The effects of Al content on mechanical properties, thermal reaction behavior, and ignition characteristics of Al-Bi₂O₃ thermite

For thermite-based energetic structural materials (ESMs), it is a key challenge to balance safety performance and energy output. In this paper, four kinds of Al-Bi₂O₃ thermites with different Al contents were successfully compressed as bulk materials. The mechanical properties of Al-Bi₂O₃ thermites under different strain rates were determined by quasi-static compression tests and split Hopkinson pressure bar experiments.
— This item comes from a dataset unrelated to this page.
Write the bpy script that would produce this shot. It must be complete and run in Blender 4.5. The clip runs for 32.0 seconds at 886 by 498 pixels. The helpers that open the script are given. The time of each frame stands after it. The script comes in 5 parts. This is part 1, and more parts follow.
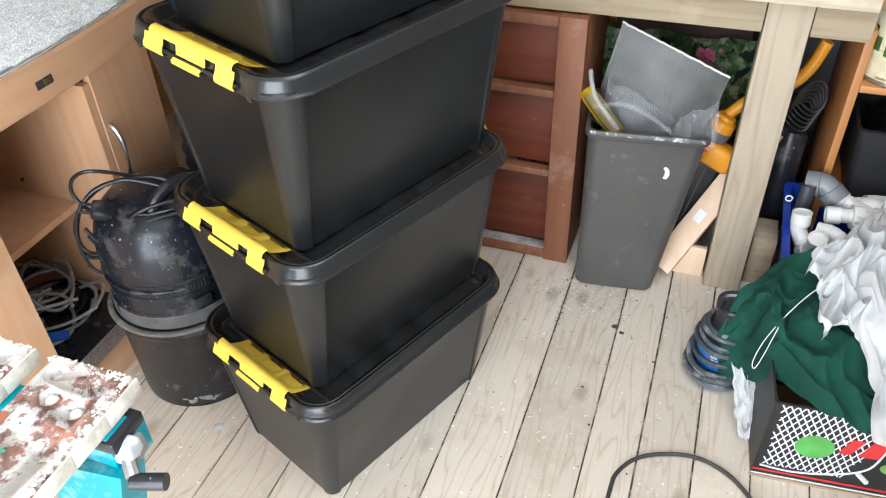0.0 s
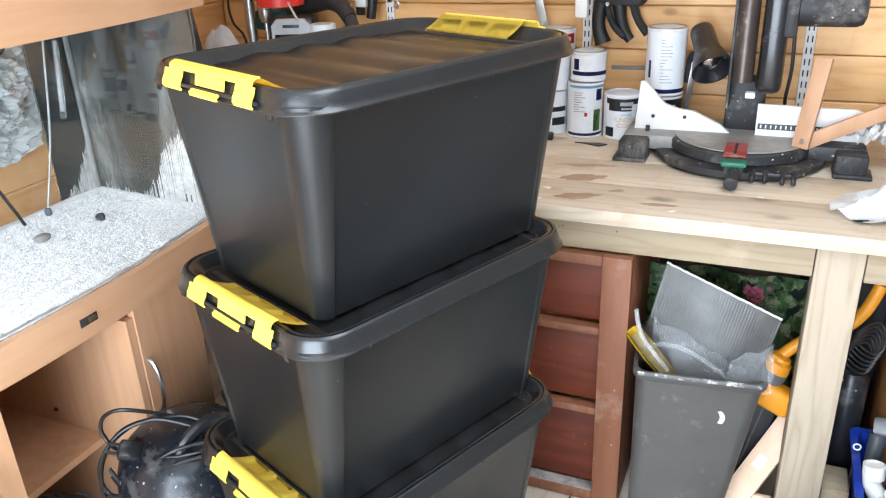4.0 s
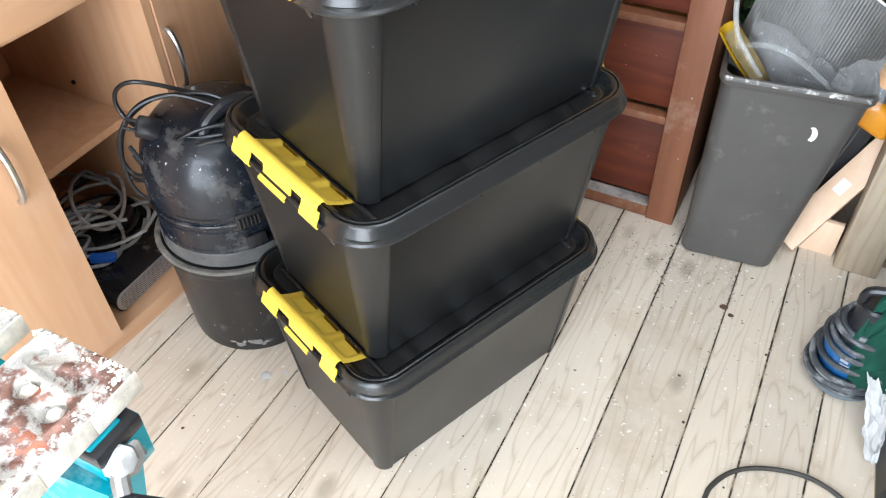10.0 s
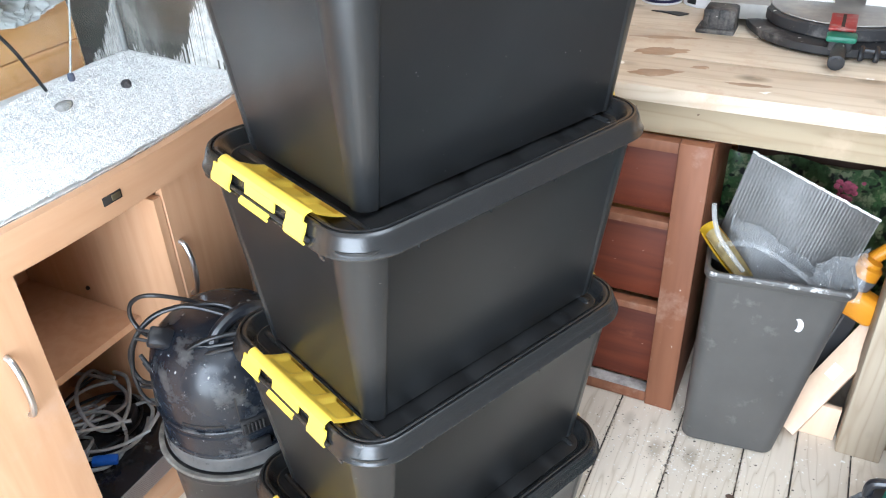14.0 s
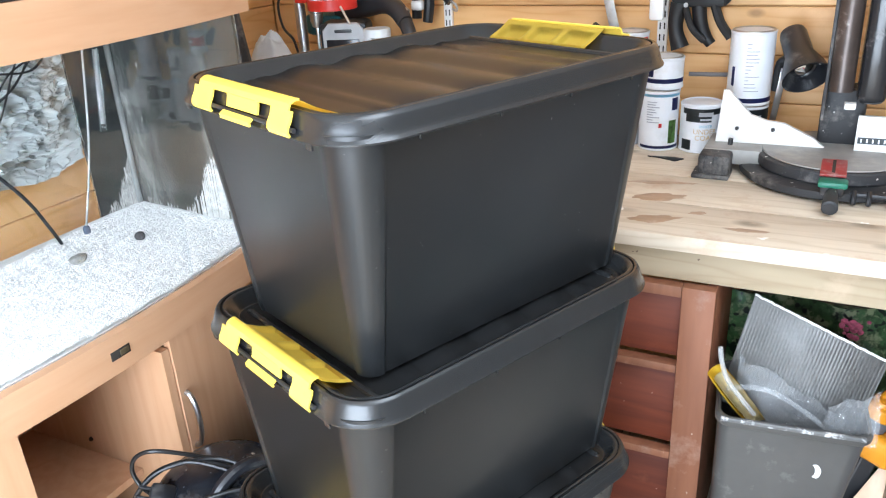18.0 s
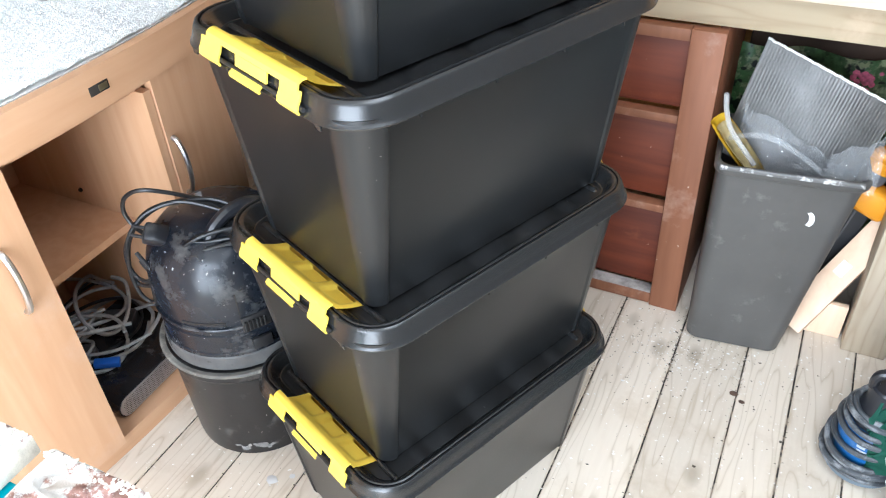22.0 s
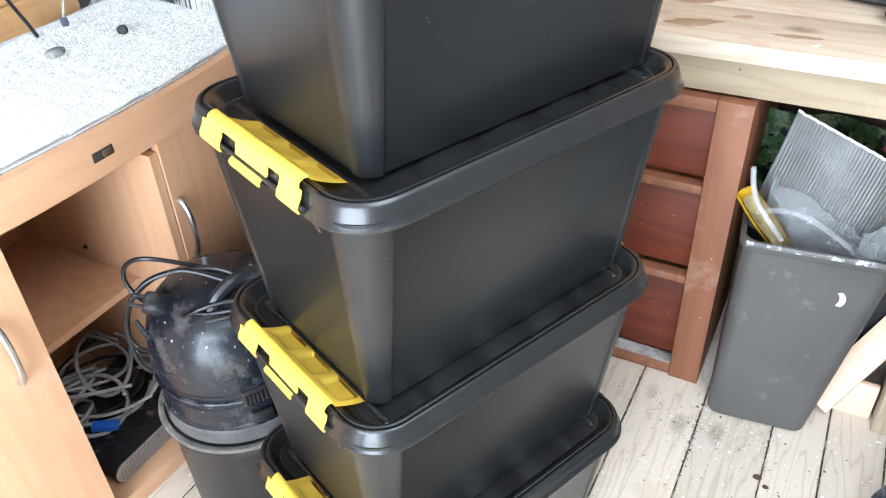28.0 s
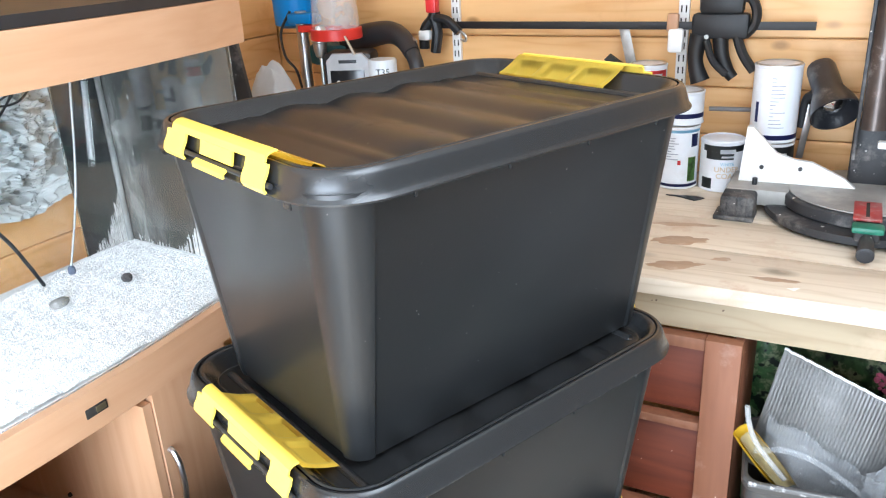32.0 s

Thermal reaction behavior of Al-Bi₂O₃ thermite was characterized by an oxygen bomb calorimeter and a synchronous thermal analyzer. The fracture and ignition process of Al-Bi₂O₃ thermite under dynamic loading was captured by a high-speed camera. The experimental results showed that the compressed Al-Bi₂O₃ thermite was a kind of elastic-brittle material with the ultimate stress ranging from 100.4 to 129.5 MPa. The strain-rate effect of all designed Al-Bi₂O₃ thermites was observed from 0.001 to 4500 s⁻¹. Thermal analysis showed that the reaction rate of Al-Bi₂O₃ thermite at an Ar atmosphere was faster than at an air atmosphere. It was determined that Al-Bi₂O₃ thermite with a higher Al content has higher reaction heat based on the oxygen bomb calorimeter results. The dynamic ignition period revealed that the ignition delay time and ignited whole zone time of Al-Bi₂O₃ thermite increased with the addition of the Al content, and the absorbed energy also increased. Therefore, Al powder could be a multifunctional additive in enhancing the mechanical strength, increasing total reaction heat, and improving the safety performance, which would provide valuable insights for designing thermite-based ESMs with specific mechanical properties and reaction parameters.